There is much to embrace in this well written and richly illustrated review of the Iron Brigade’s origins, combat record, and legacy. Many authors of unit histories struggle with maintaining a balance between providing sufficient context for readers to understand the unit’s role while not burying their soldiers under superfluous detail. Herdegen, with one major caveat, does a masterful job of blending the story of the Iron Brigade with the unit’s military milieu. He has, indeed, utilized a range of fresh source material to provide some spectacularly quotable battle accounts. Descriptions of the stand-up fight at the Brawner Farm on August 28, 1862, for example, are vivid and moving (173-75). The author’s review and analysis of how the unit received its nom de guerre is particularly useful and reflects careful research. Herdegen’s prose is lively and fast-paced and the publisher deserves special kudos for providing footnotes rather than endnotes. The book contains a remarkable collection of photographs—mostly of Iron Brigade members—that enhance its value to those with ancestors in the unit. Combat maps are attractive and accurate although they are more general than one might expect in a history of this nature.
Some readers might have wished for tighter editing to reduce the heft of the volume, which is inflated with numerous anecdotes that lie outside the mainstream narrative. Many of these tales are alternately amusing and poignant and deserve publication. What better place for such tidbits than a unit history, even if the result is a tome that stretches beyond bulky?
This is not to say that The Iron Brigade in Civil War and Memory is devoid of editorial weakness. In fact, extremely poor editing is this book’s primary downfall. The list of editorial sins includes multiple typographical and spelling errors, redundancies, and most disheartening, a plethora of factual faux pas that might have been easily corrected had the author been more careful or the publisher engaged better “readers” and fact-checkers.
A few examples of these frequent problems include misspellings of Culpeper, Middletown, and Stephen Douglas. We find “tens of hundreds” of soldiers wandering about Gettysburg  and 6th Wisconsin stalwart Rufus Dawes is referred to as “Lucius” . We are told twice about Governor Harvey’s drowning in the Tennessee River [77, n. 5 and p. 145] and that Lardner and John Gibbon served as groomsmen in D. H. Hill’s wedding [222, n. 17 and p. 241]. The fact that a brigade flag is preserved in the Wisconsin Veteran’s Museum is mentioned in a footnote and a photo caption on the same page . An isolated instance or two of such oversights would constitute a minor distraction unworthy of mention but, sadly, they appear with distressing regularity.
More troublesome are factual errors that raise serious questions about the author’s understanding of military events, particularly in the chapters dealing with the brigade’s experience after Gettysburg.
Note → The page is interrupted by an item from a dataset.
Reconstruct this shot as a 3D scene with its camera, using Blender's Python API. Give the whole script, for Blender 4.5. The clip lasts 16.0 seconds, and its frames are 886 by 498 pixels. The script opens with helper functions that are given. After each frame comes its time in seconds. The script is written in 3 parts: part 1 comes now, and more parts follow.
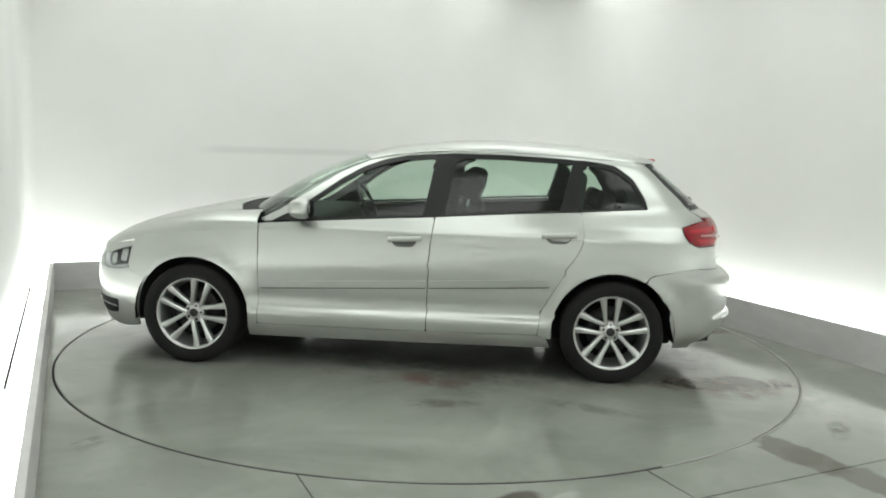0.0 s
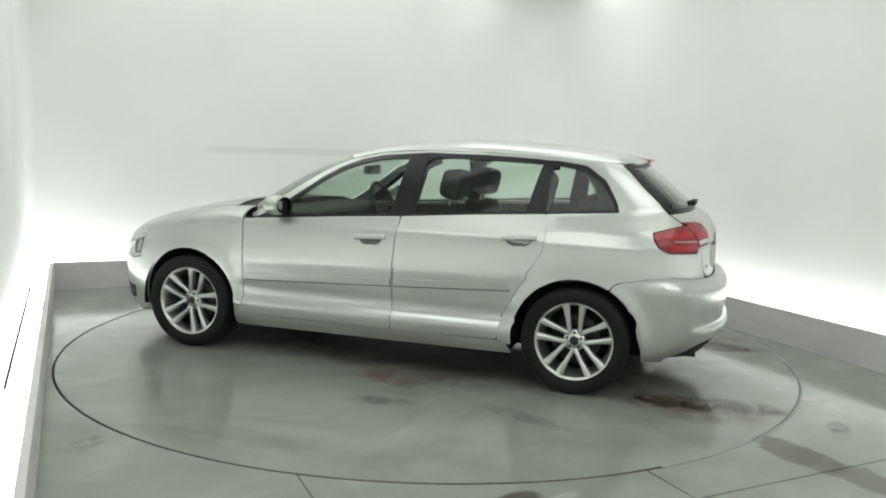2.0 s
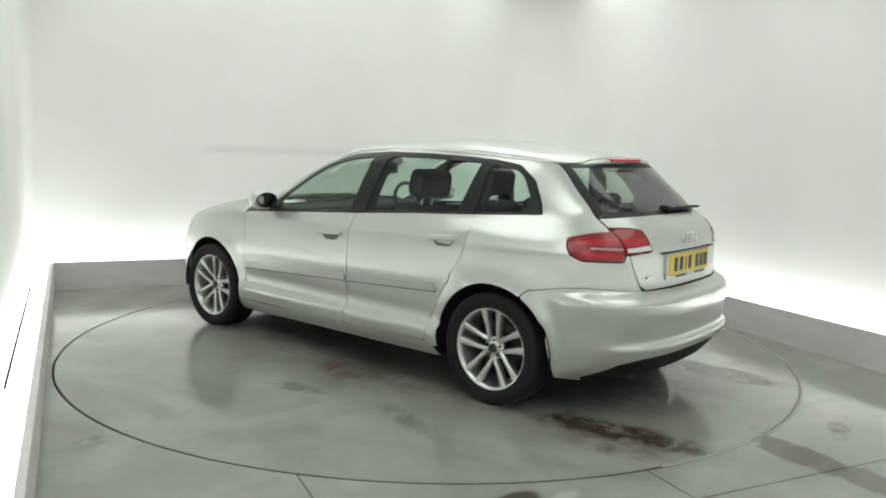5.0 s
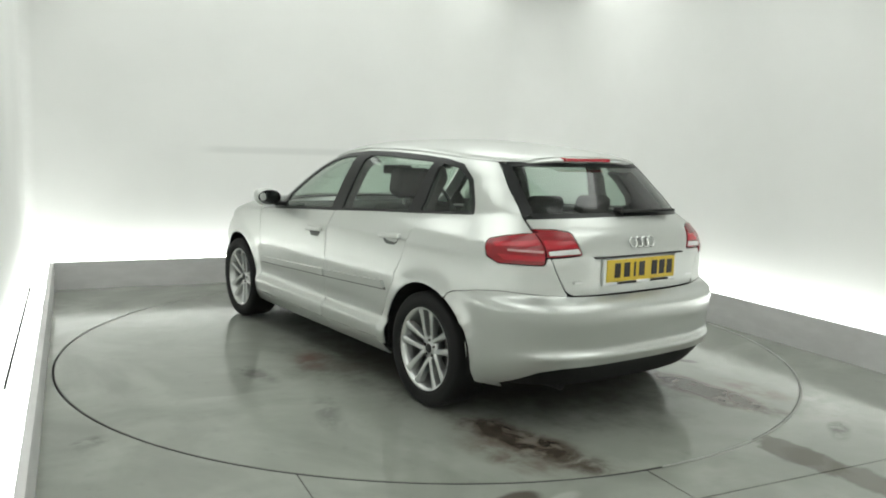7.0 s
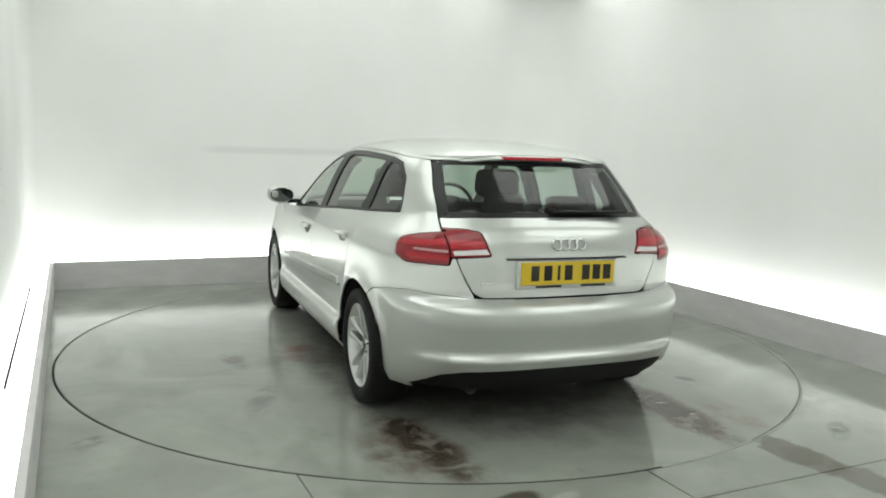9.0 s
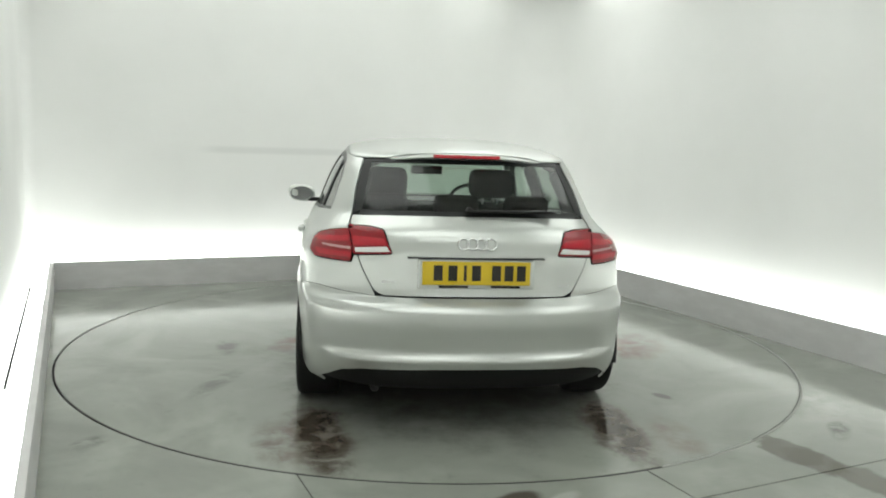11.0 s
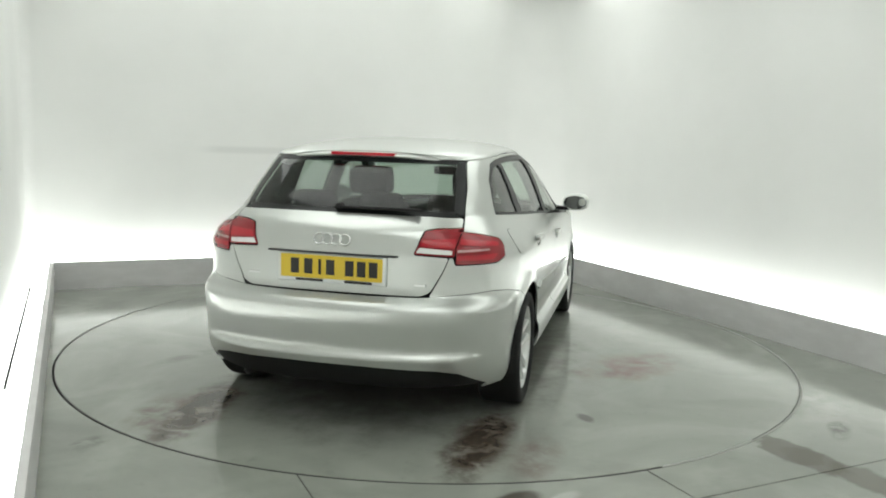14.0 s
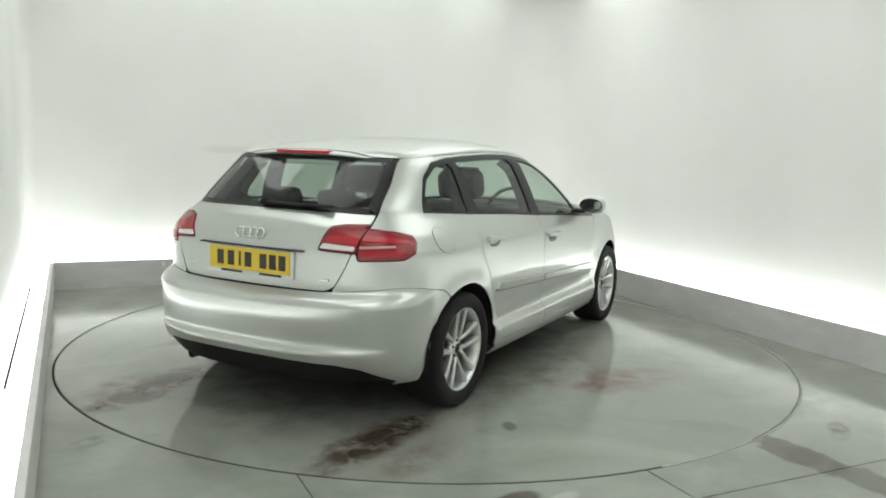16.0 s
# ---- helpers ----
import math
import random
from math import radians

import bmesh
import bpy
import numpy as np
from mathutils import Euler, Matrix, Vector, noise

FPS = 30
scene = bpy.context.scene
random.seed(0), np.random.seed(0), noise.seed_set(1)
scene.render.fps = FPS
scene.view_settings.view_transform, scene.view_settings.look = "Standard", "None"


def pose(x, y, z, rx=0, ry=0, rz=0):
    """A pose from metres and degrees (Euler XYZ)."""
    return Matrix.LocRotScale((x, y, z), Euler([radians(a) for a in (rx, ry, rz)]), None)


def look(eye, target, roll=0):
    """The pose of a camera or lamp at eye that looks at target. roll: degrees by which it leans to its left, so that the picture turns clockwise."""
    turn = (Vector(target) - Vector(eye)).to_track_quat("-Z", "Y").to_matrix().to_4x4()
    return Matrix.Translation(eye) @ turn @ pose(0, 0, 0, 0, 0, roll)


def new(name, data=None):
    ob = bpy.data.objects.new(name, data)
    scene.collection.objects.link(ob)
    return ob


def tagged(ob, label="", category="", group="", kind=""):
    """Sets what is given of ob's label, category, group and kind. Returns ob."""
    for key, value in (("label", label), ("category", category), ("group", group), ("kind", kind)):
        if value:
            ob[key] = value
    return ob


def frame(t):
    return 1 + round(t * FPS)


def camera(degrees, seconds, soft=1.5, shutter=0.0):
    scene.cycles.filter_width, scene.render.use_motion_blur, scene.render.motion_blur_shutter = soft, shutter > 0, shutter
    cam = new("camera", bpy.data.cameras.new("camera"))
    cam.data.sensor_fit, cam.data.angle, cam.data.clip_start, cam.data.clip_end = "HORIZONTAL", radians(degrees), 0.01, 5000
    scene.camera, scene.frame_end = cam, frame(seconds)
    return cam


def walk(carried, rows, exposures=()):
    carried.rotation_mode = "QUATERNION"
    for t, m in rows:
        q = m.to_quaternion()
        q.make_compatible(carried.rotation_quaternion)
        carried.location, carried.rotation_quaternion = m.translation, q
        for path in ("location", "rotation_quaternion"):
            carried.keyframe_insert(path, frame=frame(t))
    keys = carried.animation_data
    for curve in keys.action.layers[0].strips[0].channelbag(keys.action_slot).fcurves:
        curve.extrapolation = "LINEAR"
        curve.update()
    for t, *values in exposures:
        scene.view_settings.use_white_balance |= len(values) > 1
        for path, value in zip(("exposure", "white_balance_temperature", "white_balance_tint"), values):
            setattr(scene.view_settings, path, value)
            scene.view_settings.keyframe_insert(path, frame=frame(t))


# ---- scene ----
cam = camera(58.49, 16.0, soft=1.9)
# room axes: x across, y deep, origin on the turntable's axis
TURN = 25.3
EYE = Matrix.Rotation(radians(-TURN), 4, "Z") @ Vector((0.0715, -5.583, 1.397))
AIM = Matrix.Rotation(radians(-TURN), 4, "Z") @ Vector((0.0715, -5.583 + math.cos(radians(7.48)), 1.397 - math.sin(radians(7.48))))
walk(cam, [(0, look(EYE, AIM, 1.79)), (16, look(EYE, AIM, 1.79))], [(0, 0.0), (16, 0.0)])

# ---- light ----
world = bpy.data.worlds.new("world")
scene.world = world
world.use_nodes = True
world.node_tree.nodes["Background"].inputs[0].default_value = (0.9, 1.0, 0.93, 1)
world.node_tree.nodes["Background"].inputs[1].default_value = 0.02
LED = (0.955, 1.0, 0.95)
STRIP_LIGHT = 2.6
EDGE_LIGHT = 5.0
CEILING_LIGHT = 1.7


# ---- materials ----
def material(name, color=(0.8, 0.8, 0.8), rough=0.5, metal=0.0, coat=0.0, emit=None, strength=0.0, spec=0.5):
    m = bpy.data.materials.new(name)
    m.use_nodes = True
    b = m.node_tree.nodes["Principled BSDF"]
    b.inputs["Base Color"].default_value = (*color, 1)
    b.inputs["Roughness"].default_value = rough
    b.inputs["Metallic"].default_value = metal
    b.inputs["Coat Weight"].default_value = coat
    b.inputs["Coat Roughness"].default_value = 0.04
    b.inputs["Specular IOR Level"].default_value = spec
    if emit:
        b.inputs["Emission Color"].default_value = (*emit, 1)
        b.inputs["Emission Strength"].default_value = strength
    return m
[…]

The context provided for the Overland and Petersburg campaigns contains a staggering number of bloopers from mistiming the fighting along the Orange Turnpike on May 5 in the Wilderness to misidentifying the commander of the Confederate cavalry at Five Forks. Herdegen dismisses activities at Petersburg in September and October 1864 as “monotonous siege duties” completely ignoring the bloody multi-day Union offensives during those months.
At least some of these historical missteps may stem from Herdegen’s reliance on several serialized memoirs published in postwar newspapers and other veterans’ recollections. While such sources provide quotable anecdotes and useful vignettes, they provide an unsteady platform upon which to carry the narrative burden. For example, Herdegen’s garbled account of affairs following the Battle of the Crater is taken from a 1906 soldier memoir, which is predictably confused. A cursory consultation of any number of reliable modern studies would have alleviated this shortcoming.
The author and the publisher share culpability for Herdegen’s occasionally poor use of citations. Too often narrative material, including quotations, goes undocumented. In other cases quoted material is attributed to illogical sources. For example, Rufus Dawes described Colonel Edward Bragg’s wounding at Antietam but the citation is to a letter written by Bragg [257, n. 72]. Finally, the author’s decision to list manuscript sources alphabetically by first name in his bibliography is sufficiently unconventional to have caught the attention of the publisher.
Despite these cautions, The Iron Brigade in Civil War and Memory is a worthy addition to the history of the Army of the Potomac. Its fresh material and unpublished soldier portraits merit the patronage of those interested in one of the Civil War’s most famous units. But if you must own only one history of the “Black Hats,” stick with Alan Nolan.
A. Wilson Greene is the Executive Director of Pamplin Historical Park and the National Museum of the Civil War Soldier in Petersburg, Virginia.